The basic principles of ion mobility separation (“IMS”) and ion mobility separation devices are well established—generally, ions are urged through a gas-filled region using an electric field and caused to separate by virtue of their differential interactions with molecules of the background or “buffer” gas. The nature and number of these interactions experienced by a particular species of ion will depend on the shape and/or size of the ion and may be described by the ion's effective collision cross section. Known techniques for ion mobility separation include drift tube ion mobility separation, where ions are caused to separate along a constant axial field gradient and travelling wave ion mobility separation, wherein ions are caused to separate by one or more transient DC (or AC) waves.

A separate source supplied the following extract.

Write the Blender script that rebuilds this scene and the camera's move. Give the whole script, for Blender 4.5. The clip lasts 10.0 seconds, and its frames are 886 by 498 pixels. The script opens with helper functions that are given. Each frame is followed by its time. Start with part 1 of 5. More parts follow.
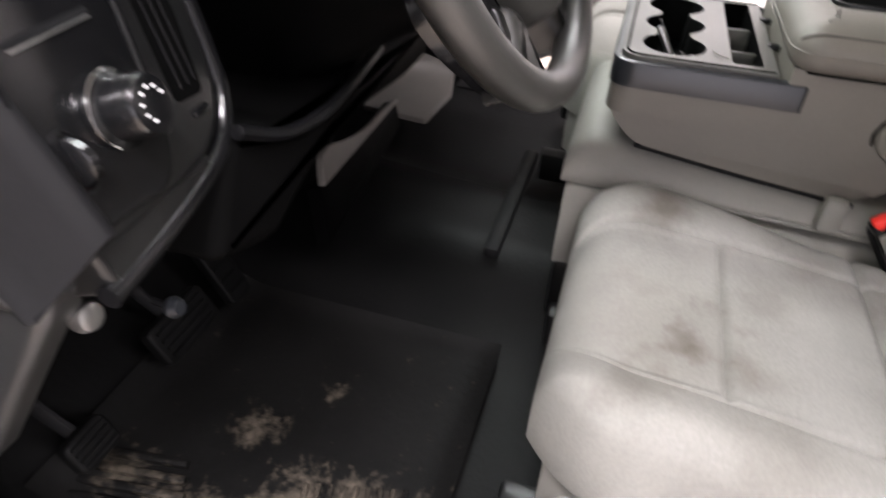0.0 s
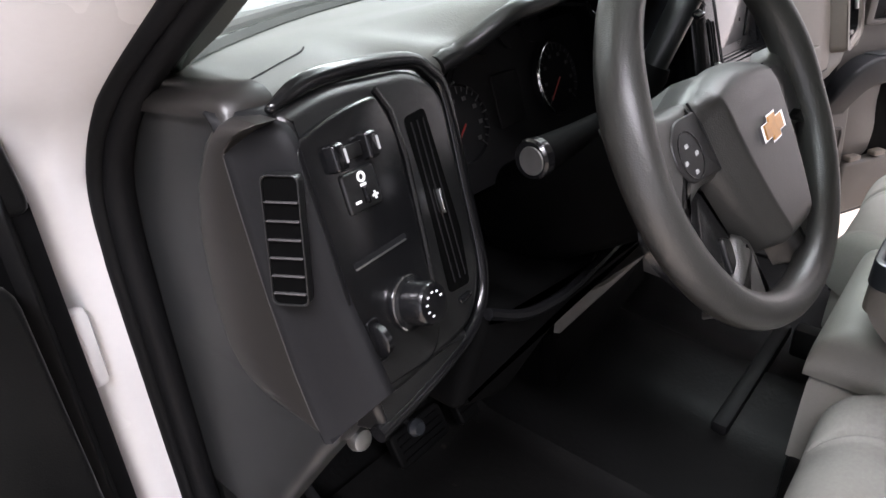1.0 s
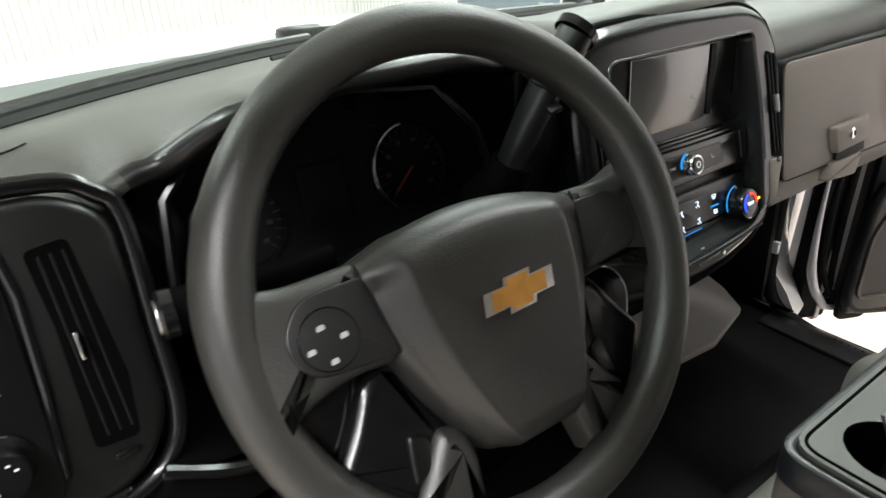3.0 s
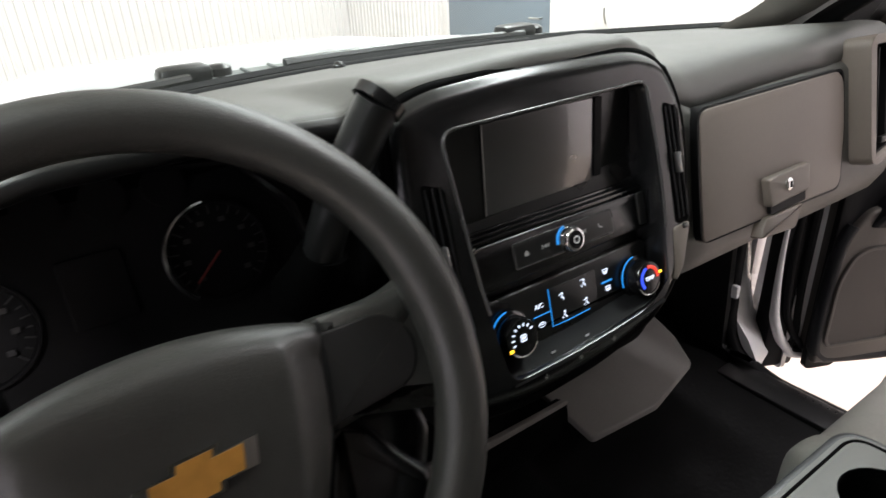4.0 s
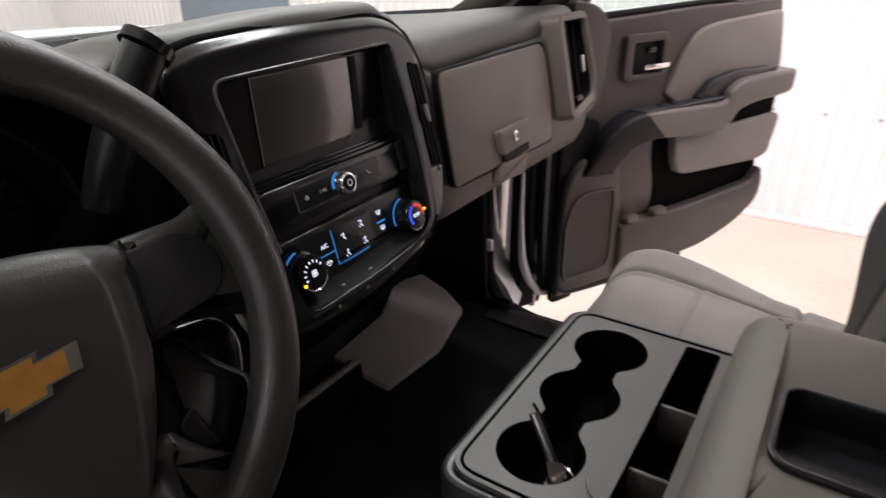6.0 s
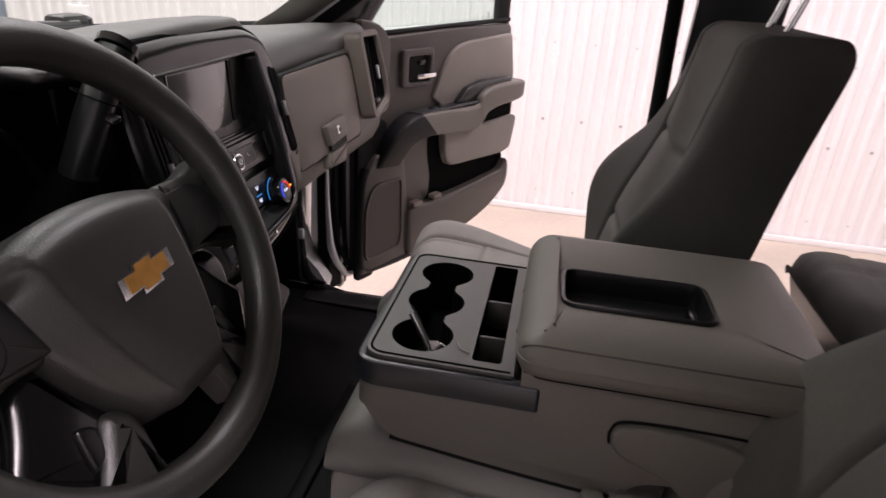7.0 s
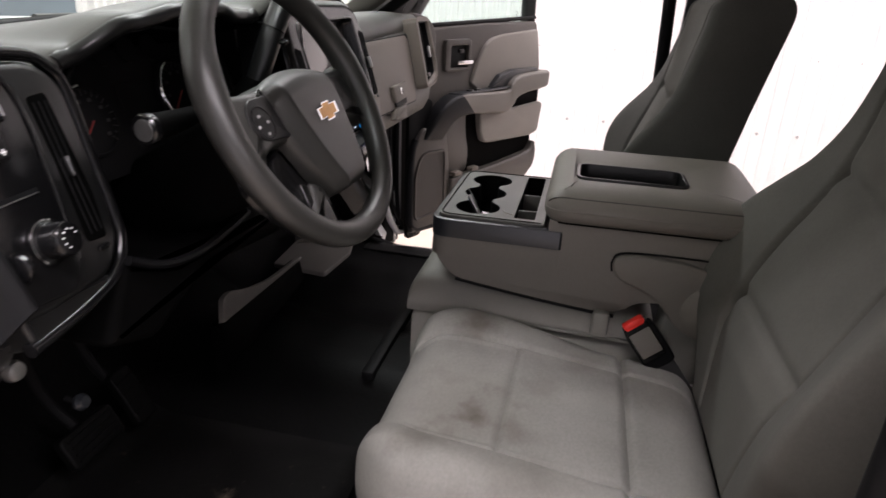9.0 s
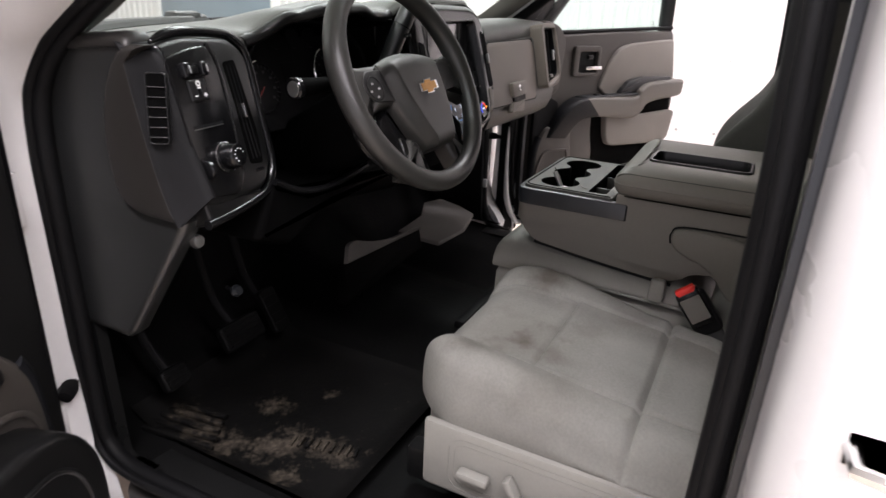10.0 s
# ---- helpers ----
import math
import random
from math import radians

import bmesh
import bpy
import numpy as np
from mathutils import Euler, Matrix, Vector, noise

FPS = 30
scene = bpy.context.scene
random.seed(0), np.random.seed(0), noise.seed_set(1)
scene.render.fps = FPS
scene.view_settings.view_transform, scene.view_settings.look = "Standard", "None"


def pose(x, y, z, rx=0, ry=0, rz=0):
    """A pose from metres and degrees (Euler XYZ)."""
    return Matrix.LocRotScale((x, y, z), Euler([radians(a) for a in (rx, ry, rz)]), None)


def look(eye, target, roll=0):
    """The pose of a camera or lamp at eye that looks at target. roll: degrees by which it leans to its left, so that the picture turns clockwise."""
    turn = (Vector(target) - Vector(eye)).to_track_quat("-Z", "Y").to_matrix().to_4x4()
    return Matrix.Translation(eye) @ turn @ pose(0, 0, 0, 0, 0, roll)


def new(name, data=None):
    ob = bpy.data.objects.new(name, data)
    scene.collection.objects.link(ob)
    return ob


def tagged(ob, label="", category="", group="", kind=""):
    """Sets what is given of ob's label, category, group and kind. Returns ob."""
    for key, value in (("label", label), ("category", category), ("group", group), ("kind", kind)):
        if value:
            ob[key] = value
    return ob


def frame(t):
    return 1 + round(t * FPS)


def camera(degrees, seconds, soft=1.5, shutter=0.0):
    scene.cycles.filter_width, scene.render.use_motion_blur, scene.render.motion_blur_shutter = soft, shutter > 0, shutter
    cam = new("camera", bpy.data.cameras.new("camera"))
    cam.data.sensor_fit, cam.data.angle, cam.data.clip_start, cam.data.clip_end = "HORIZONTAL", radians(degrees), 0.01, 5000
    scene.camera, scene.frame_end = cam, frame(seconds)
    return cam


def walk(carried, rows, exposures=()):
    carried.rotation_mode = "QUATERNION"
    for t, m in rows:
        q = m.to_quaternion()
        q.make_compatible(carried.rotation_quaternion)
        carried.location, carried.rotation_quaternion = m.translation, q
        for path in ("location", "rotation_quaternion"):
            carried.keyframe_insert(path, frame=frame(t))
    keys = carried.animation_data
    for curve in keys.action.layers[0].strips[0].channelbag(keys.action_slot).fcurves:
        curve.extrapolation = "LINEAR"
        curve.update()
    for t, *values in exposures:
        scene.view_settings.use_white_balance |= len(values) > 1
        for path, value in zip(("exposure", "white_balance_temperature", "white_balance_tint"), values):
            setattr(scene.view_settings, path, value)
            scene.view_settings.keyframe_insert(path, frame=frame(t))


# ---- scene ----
cam = camera(70.68, 10.0, soft=1.5, shutter=0.3)
# seconds, eye x y z, turn x y z
PATH = [
    (0.0, -0.9990, -0.1153, 1.4345, 52.32, -2.21, -72.53),
    (0.5, -1.0298, -0.1256, 1.5167, 57.84, -0.97, -57.14),
    (1.0, -1.0381, -0.1522, 1.5399, 62.55, 1.92, -49.07),
    (1.5, -1.0108, -0.1719, 1.5371, 62.78, 2.02, -48.37),
    (2.0, -0.9163, -0.2091, 1.5584, 63.96, 2.10, -45.63),
    (2.2, -0.8686, -0.2324, 1.5666, 64.62, 2.21, -42.77),
    (3.3, -0.6156, -0.2903, 1.5897, 63.11, 2.29, -35.22),
    (3.5, -0.5783, -0.2865, 1.5888, 63.27, 2.26, -35.55),
    (4.0, -0.4467, -0.2829, 1.6056, 64.20, 2.73, -35.08),
    (4.5, -0.3569, -0.3038, 1.6079, 64.13, 2.84, -34.86),
    (5.0, -0.3544, -0.3101, 1.6091, 63.95, 2.66, -35.60),
    (5.5, -0.4076, -0.3346, 1.5875, 63.91, 2.25, -42.71),
    (6.0, -0.5218, -0.3394, 1.5704, 64.19, 0.60, -57.08),
    (6.2, -0.5775, -0.3412, 1.5736, 64.72, -0.28, -62.21),
    (7.3, -0.8621, -0.2802, 1.6014, 66.00, -4.40, -83.08),
    (7.5, -0.8775, -0.2698, 1.5933, 66.18, -4.34, -84.43),
    (8.0, -0.9665, -0.2742, 1.5807, 67.23, -3.78, -85.34),
    (8.5, -1.0965, -0.3161, 1.5390, 66.81, -3.70, -82.31),
    (9.0, -1.2127, -0.3410, 1.5161, 67.84, -2.39, -77.21),
    (9.5, -1.3156, -0.3831, 1.4922, 67.82, -2.59, -70.92),
    (10.0, -1.4018, -0.5347, 1.5018, 68.45, -2.50, -62.78),
]
EXPOSURES = [(0.0, 1.6, 6500, 14), (0.5, 1.55, 6400, 14), (1.0, 1.25, 6200, 13), (1.5, 0.85, 6300, 12), (2.2, 0.65, 6500, 0), (3.3, 1.05, 6500, 6), (3.6, 1.05, 6500, 8), (4.0, 0.85, 6500, 12), (4.5, 0.49, 6500, 13), (5.5, 0.37, 6600, 15), (6.2, 0.29, 6700, 21), (7.3, 0.09, 6750, 24), (8.5, 0.29, 6650, 19), (10.0, 0.52, 6500, 14)]
walk(cam, [(row[0], pose(*row[1:])) for row in PATH], EXPOSURES)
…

It is also known to separate or filter ions according to the dependence of their ion mobility on field strength e.g. using an asymmetric periodic DC field. This may be referred to as differential mobility spectrometry (“DMS”) or field assisted ion mobility separation (“FAIMS”).
Ion mobility separation may be used by itself to analyse samples, in which case an ion detector will be disposed at the end of an ion mobility separation device. Alternatively, ion mobility separation may be combined with downstream mass analysis to provide two degrees of separation and e.g. a higher resolution.
It is desired to provide improved methods and devices for use in such ion mobility separation instruments and applications.